◆ **THE EXERCISE**
All lines holding the string "import" are to be shown.

[Animation scripts]
>>
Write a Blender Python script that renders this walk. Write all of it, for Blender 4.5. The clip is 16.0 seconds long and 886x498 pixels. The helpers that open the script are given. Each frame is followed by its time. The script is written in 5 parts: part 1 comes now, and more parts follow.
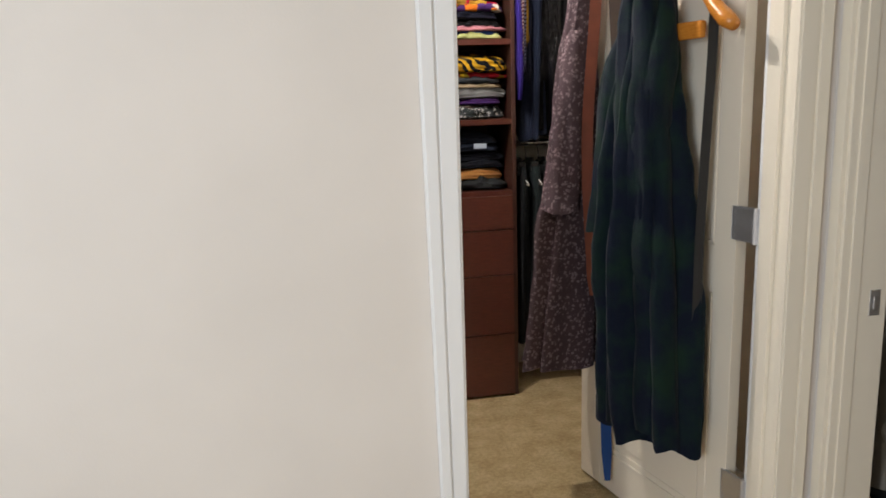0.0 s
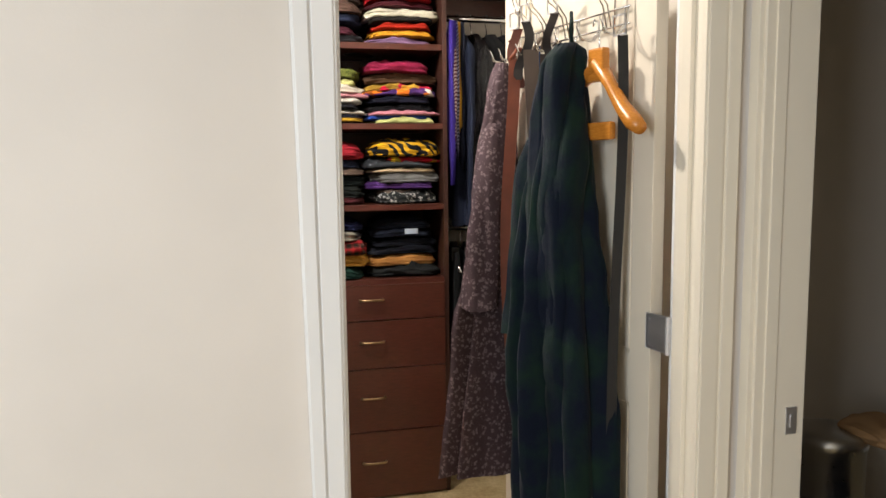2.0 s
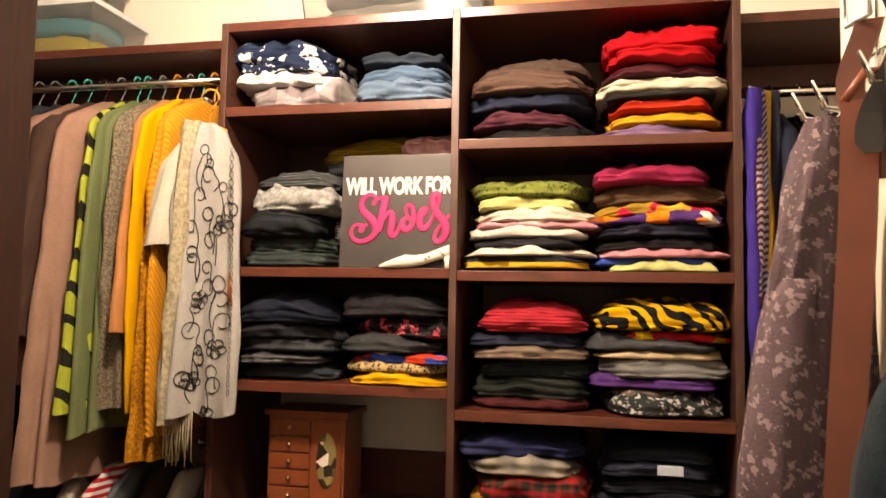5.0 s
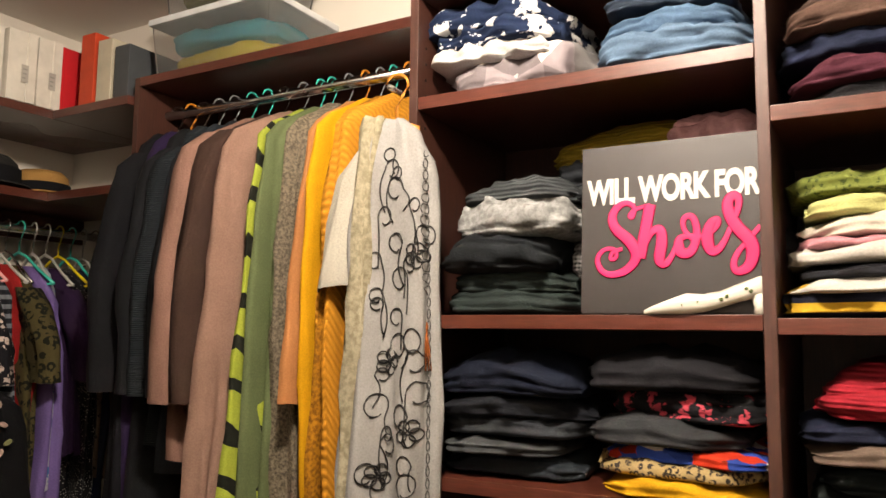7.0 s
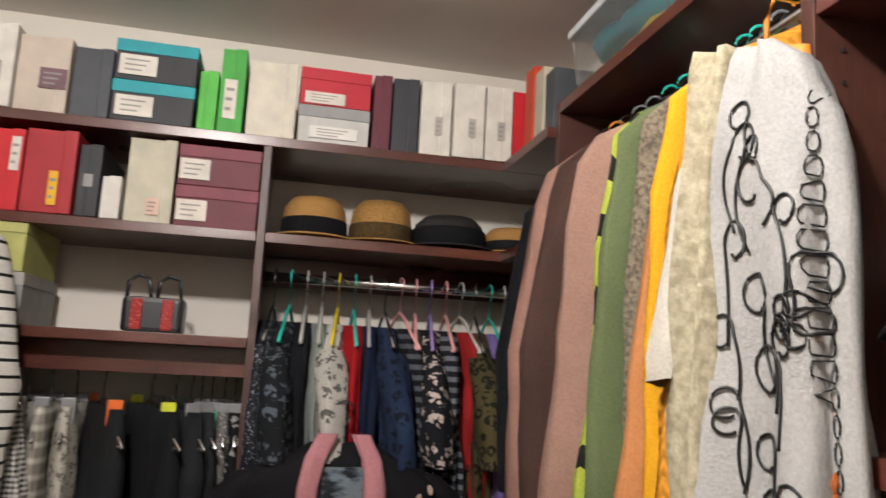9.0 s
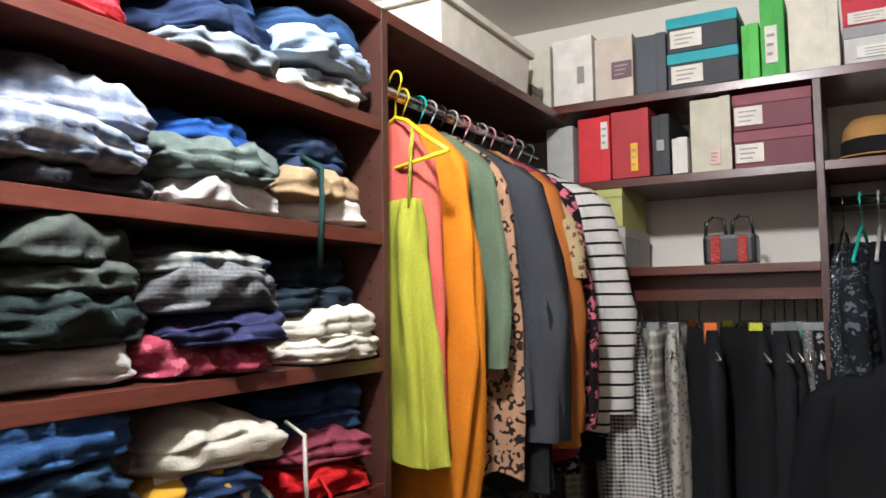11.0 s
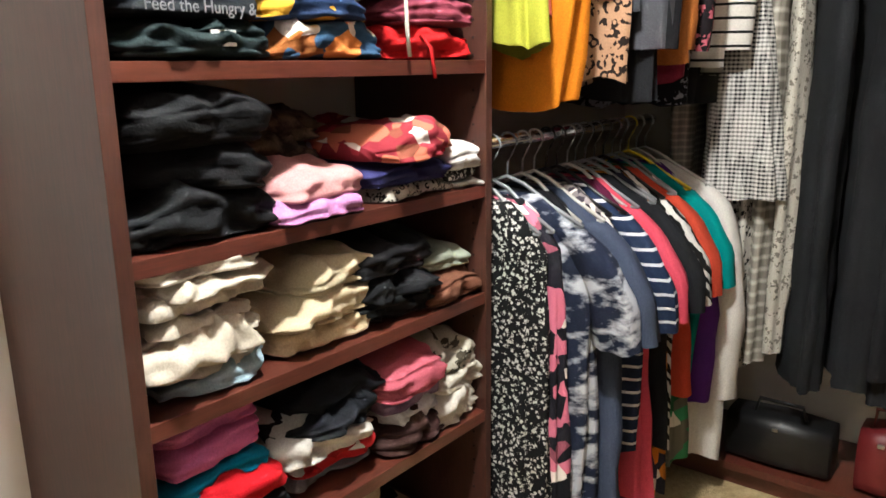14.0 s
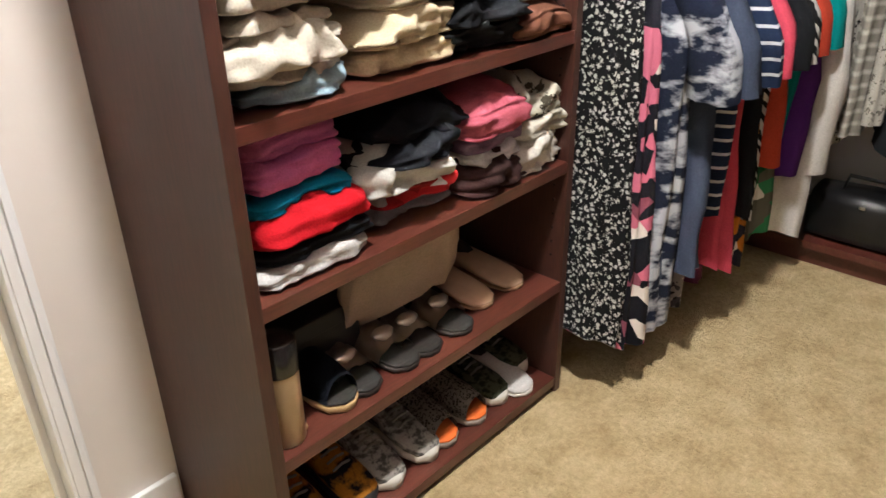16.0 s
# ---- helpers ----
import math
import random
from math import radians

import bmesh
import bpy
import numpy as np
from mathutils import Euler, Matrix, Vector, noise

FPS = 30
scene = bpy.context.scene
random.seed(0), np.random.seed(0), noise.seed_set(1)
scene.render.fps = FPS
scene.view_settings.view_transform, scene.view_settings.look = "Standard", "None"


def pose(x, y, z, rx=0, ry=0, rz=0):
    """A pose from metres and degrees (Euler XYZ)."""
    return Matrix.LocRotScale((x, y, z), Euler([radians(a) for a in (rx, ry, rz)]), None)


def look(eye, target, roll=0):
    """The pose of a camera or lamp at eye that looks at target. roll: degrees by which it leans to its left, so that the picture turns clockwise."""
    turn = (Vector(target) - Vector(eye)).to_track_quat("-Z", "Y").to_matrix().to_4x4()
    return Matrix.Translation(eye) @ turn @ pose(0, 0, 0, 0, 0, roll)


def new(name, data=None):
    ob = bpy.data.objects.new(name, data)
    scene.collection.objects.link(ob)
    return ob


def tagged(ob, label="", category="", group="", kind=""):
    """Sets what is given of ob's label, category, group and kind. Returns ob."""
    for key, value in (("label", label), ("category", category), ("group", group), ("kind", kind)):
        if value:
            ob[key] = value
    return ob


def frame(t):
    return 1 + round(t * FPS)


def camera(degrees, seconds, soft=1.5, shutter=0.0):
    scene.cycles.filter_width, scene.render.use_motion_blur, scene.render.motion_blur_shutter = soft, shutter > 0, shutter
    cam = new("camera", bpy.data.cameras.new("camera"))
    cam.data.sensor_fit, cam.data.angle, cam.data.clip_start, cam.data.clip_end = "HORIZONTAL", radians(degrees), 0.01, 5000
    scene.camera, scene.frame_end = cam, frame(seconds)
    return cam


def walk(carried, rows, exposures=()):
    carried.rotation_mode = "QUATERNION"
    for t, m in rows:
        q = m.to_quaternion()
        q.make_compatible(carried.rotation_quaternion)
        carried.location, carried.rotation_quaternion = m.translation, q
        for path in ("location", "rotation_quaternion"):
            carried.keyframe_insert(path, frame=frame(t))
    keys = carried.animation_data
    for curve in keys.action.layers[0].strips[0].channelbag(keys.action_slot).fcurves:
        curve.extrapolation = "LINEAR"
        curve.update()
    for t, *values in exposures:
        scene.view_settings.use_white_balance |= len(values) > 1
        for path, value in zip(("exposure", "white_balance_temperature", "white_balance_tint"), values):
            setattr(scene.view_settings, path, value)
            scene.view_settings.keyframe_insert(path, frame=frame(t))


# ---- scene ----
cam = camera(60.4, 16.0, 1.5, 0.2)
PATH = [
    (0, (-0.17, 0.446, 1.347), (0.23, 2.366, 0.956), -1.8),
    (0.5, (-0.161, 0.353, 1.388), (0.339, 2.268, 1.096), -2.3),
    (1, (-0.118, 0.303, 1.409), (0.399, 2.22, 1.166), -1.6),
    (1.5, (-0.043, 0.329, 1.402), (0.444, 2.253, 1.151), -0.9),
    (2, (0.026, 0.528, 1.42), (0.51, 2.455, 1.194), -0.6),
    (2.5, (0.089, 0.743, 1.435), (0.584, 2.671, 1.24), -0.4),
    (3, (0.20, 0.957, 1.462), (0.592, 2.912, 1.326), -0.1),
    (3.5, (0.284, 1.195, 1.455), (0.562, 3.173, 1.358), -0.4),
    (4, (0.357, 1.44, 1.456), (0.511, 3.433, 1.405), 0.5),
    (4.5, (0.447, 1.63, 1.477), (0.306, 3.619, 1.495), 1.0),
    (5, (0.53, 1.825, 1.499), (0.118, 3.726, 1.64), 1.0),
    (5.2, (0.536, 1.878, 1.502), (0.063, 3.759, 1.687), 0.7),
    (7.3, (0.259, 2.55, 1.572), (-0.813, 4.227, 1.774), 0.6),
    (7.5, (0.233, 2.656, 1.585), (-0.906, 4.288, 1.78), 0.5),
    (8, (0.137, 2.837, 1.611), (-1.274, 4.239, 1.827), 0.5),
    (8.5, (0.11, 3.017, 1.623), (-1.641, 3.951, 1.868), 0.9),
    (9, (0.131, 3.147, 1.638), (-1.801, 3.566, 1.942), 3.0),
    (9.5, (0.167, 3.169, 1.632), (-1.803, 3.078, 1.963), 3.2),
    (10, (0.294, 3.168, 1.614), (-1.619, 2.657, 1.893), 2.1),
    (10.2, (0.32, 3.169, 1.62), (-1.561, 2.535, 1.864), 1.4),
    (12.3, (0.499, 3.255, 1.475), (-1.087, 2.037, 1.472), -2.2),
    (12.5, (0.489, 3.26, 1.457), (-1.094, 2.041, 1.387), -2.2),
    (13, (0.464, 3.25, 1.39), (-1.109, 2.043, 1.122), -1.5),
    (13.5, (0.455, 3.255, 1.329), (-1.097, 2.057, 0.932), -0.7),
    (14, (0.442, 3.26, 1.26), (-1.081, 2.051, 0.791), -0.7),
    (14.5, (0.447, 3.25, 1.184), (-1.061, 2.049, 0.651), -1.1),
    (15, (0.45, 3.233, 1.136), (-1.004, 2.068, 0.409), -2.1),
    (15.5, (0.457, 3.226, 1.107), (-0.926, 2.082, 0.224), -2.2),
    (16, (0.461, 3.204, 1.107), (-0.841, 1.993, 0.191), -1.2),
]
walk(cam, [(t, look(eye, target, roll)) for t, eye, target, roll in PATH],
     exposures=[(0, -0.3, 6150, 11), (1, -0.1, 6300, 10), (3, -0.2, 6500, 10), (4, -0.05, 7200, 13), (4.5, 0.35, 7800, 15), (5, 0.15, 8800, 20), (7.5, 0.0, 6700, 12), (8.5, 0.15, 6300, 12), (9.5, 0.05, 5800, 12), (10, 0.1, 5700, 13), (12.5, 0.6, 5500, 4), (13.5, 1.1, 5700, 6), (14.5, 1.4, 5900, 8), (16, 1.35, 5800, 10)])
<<
>>
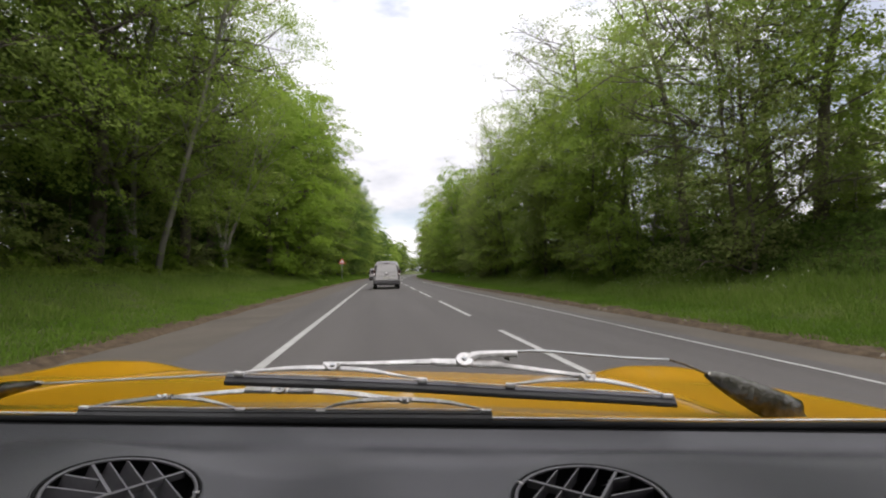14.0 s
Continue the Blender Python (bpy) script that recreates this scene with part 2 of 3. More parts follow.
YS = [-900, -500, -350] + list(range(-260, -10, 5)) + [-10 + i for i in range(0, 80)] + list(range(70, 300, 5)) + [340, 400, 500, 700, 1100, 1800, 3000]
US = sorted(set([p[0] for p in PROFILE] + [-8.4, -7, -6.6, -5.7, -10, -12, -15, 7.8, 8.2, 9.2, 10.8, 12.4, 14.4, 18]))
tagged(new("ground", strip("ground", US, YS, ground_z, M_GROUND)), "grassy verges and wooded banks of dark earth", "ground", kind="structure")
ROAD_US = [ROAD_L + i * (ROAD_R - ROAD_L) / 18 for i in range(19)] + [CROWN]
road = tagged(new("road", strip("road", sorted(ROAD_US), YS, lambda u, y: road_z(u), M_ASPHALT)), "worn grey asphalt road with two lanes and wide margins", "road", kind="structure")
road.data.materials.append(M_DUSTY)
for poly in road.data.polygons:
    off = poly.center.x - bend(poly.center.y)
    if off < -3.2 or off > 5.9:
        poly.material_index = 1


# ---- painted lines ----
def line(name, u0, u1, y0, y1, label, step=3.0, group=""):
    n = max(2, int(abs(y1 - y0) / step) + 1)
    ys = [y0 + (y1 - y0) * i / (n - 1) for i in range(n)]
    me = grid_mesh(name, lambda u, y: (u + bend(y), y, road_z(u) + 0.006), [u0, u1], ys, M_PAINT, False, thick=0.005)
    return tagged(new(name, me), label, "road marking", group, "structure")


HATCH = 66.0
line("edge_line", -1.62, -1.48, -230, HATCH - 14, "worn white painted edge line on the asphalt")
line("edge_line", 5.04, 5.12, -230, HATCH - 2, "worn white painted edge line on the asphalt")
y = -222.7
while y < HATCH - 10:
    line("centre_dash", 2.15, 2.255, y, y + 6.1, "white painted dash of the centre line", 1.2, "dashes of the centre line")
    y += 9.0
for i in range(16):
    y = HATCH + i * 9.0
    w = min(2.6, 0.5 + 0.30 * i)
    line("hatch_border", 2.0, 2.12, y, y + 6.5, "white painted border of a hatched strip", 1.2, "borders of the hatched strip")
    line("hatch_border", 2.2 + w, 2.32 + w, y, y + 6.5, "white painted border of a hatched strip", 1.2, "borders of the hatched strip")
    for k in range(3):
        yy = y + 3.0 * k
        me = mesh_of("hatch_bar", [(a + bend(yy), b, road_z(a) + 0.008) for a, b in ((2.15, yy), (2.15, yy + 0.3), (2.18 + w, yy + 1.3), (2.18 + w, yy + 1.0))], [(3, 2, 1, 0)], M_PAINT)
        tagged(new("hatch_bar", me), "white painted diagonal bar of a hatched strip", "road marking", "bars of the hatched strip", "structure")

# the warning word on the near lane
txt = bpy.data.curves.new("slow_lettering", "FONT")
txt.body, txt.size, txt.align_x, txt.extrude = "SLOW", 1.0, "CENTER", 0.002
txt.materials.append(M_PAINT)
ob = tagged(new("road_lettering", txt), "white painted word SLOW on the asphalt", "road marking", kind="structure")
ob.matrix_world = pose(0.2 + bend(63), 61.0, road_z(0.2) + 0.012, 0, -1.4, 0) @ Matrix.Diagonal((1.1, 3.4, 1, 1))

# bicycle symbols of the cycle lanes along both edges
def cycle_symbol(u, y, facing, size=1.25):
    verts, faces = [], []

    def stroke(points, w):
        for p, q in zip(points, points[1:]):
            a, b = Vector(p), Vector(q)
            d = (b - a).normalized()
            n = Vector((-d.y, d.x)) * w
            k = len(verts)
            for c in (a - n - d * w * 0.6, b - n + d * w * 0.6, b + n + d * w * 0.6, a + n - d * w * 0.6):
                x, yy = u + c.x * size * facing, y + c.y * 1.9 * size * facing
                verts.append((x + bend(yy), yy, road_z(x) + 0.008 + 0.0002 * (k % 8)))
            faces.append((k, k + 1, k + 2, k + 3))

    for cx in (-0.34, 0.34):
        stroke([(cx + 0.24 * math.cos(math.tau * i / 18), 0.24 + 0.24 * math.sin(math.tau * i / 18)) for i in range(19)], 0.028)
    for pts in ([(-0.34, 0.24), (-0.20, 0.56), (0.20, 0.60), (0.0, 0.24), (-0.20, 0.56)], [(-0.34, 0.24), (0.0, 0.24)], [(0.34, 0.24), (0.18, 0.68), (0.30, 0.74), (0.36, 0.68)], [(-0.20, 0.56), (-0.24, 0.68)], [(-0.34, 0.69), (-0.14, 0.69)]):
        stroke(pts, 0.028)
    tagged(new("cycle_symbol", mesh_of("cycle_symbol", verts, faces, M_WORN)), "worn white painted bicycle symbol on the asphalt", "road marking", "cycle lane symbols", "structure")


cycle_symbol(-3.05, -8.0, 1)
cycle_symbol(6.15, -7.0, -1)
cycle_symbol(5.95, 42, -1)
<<
◆ **EXERCISE SOLUTION**
import math
import random
from math import radians
import bmesh
import bpy
import numpy as np
from mathutils import Euler, Matrix, Vector, noise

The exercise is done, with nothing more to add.